Moderniser signifie mettre en valeur ses architectures à fort caractère bio-thermique et non pas les inhiber avec des matériaux qui nous viennent d’ailleurs, nous rendant dépendants des productions étrangères. Moderniser ne signifie pas démolir d’autant que l’on sait l’impact écologique sur les gaz à effet de serre lorsque l’on procède ainsi.
Oui Dakar doit être « modernisée », c’est-dire « redevenir » une ville où il fait bon vivre, marcher, parce que tout est à sa place, réguler l’offre du transport et par conséquent réinventer les transports pour qu’enfin la mobilité soit la meilleure. Ici nos santés et surtout celles de nos enfants sont en danger.

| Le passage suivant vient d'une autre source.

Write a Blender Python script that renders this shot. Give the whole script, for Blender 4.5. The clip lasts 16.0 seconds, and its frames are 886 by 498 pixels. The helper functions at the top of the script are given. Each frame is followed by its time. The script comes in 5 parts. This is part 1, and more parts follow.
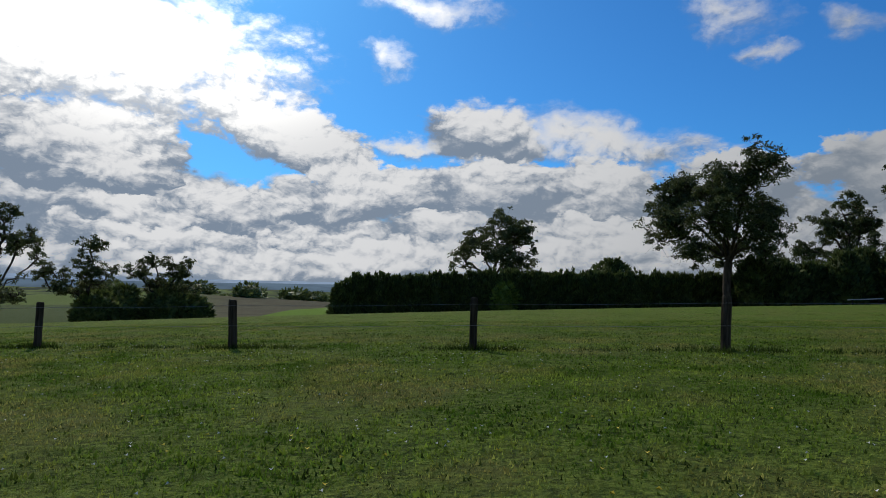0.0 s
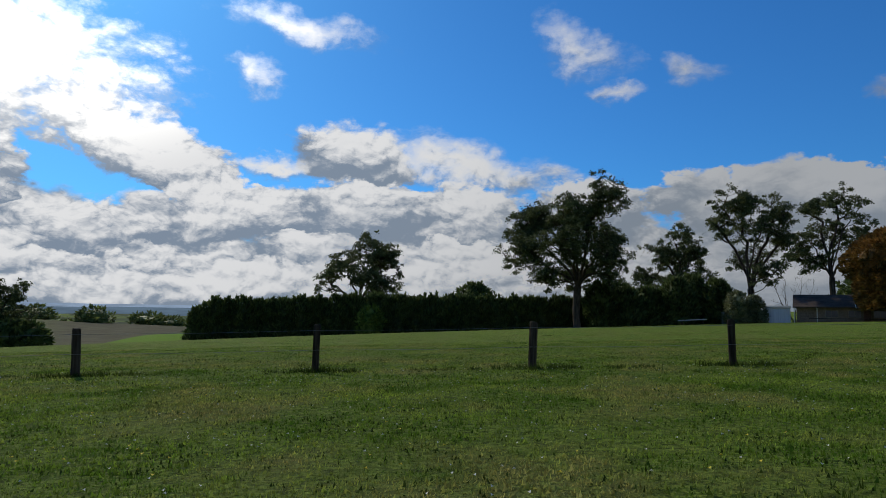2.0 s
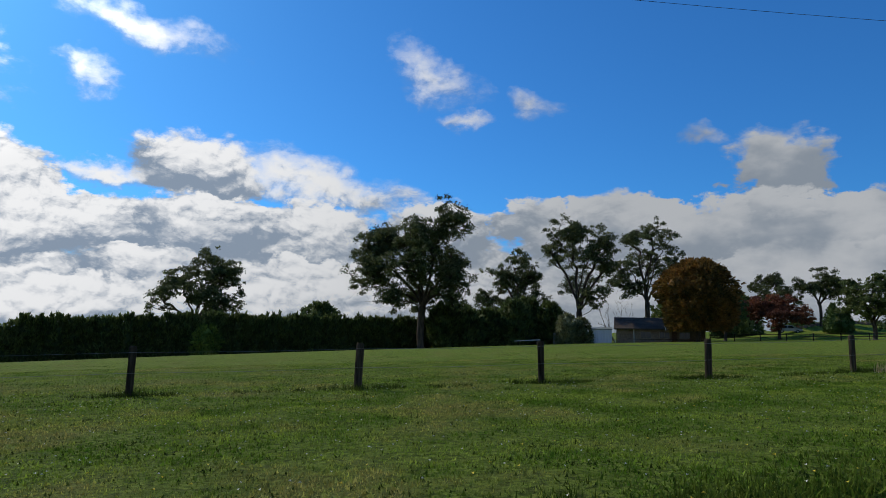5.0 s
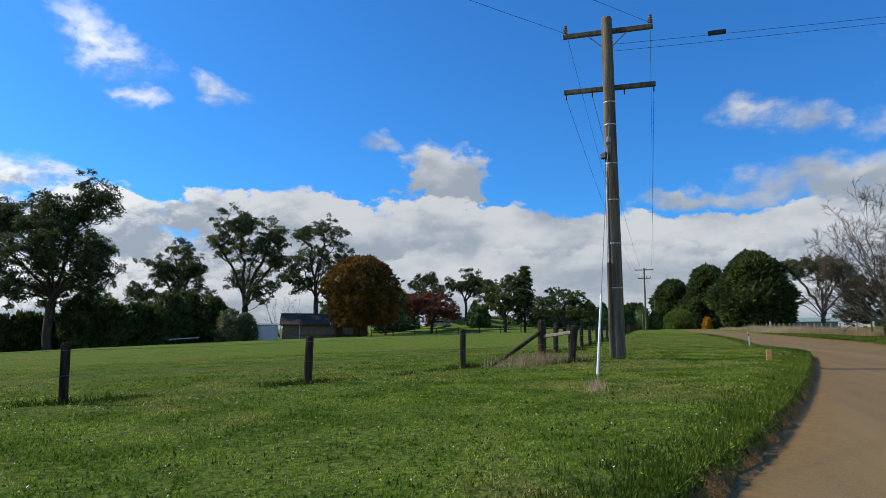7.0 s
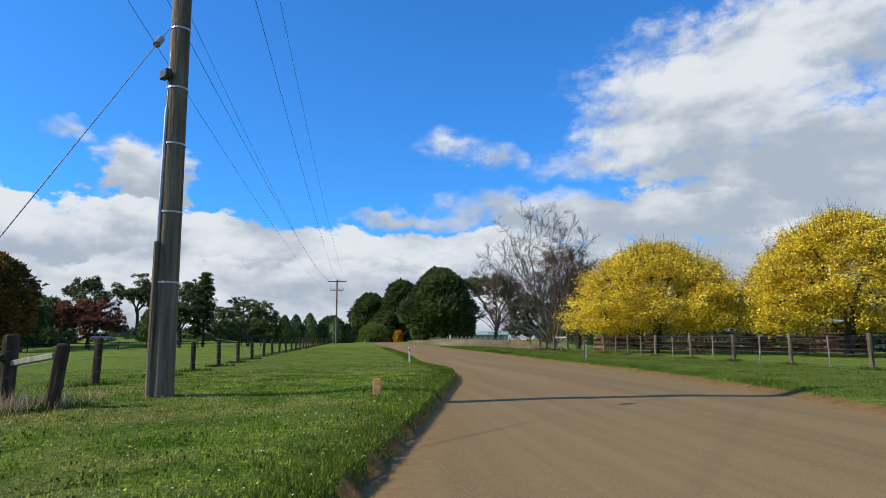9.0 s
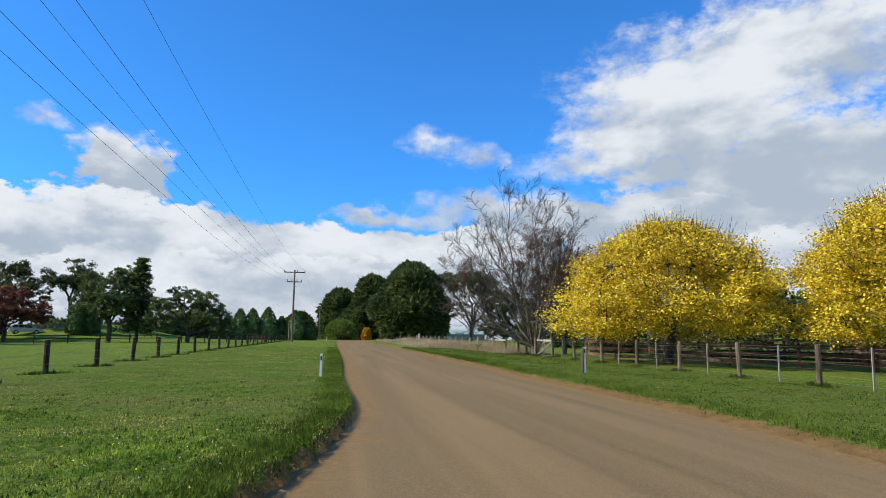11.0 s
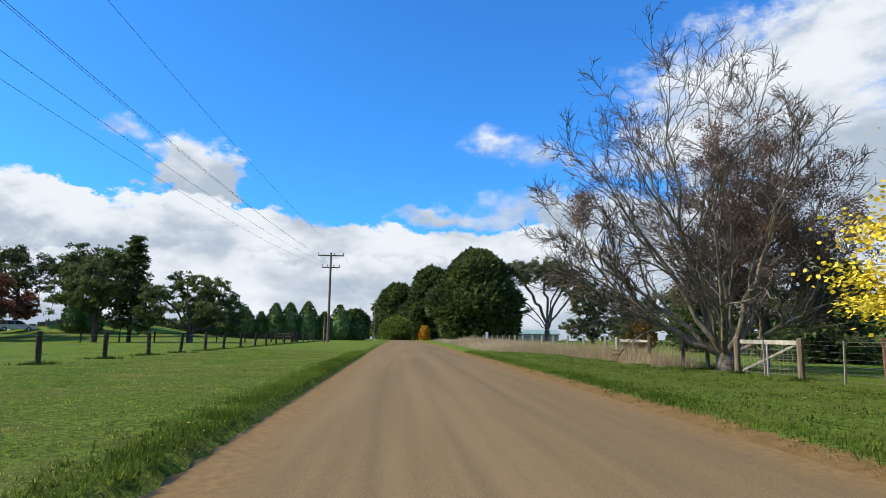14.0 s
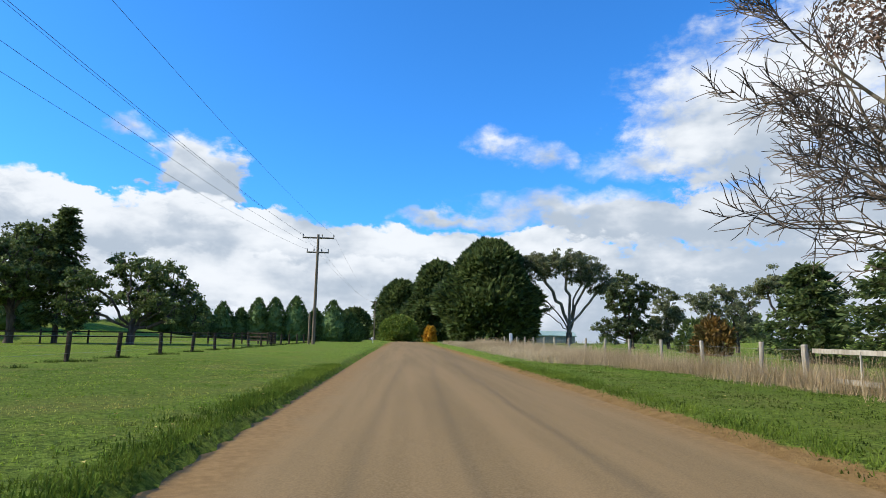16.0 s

Voilà pourquoi le plan d’urgence qui est en train de se dérouler ne doit pas continuer sans une grande concertation entre les différents acteurs et notamment le public.
Déjà de grands cabinets d’architecture, la plupart venus de l’extérieur du pays travaillent sur la « modernisation » c’est-à-dire la démolition du camp Lat Dior (déjà en cours avec Dak’tower), le ministère des Affaires étrangères, l’ancien Palais de Justice, le CICES … la liste est si longue et inquiétante.
Alors, oui, il est encore temps.
Nous sommes tous concernés !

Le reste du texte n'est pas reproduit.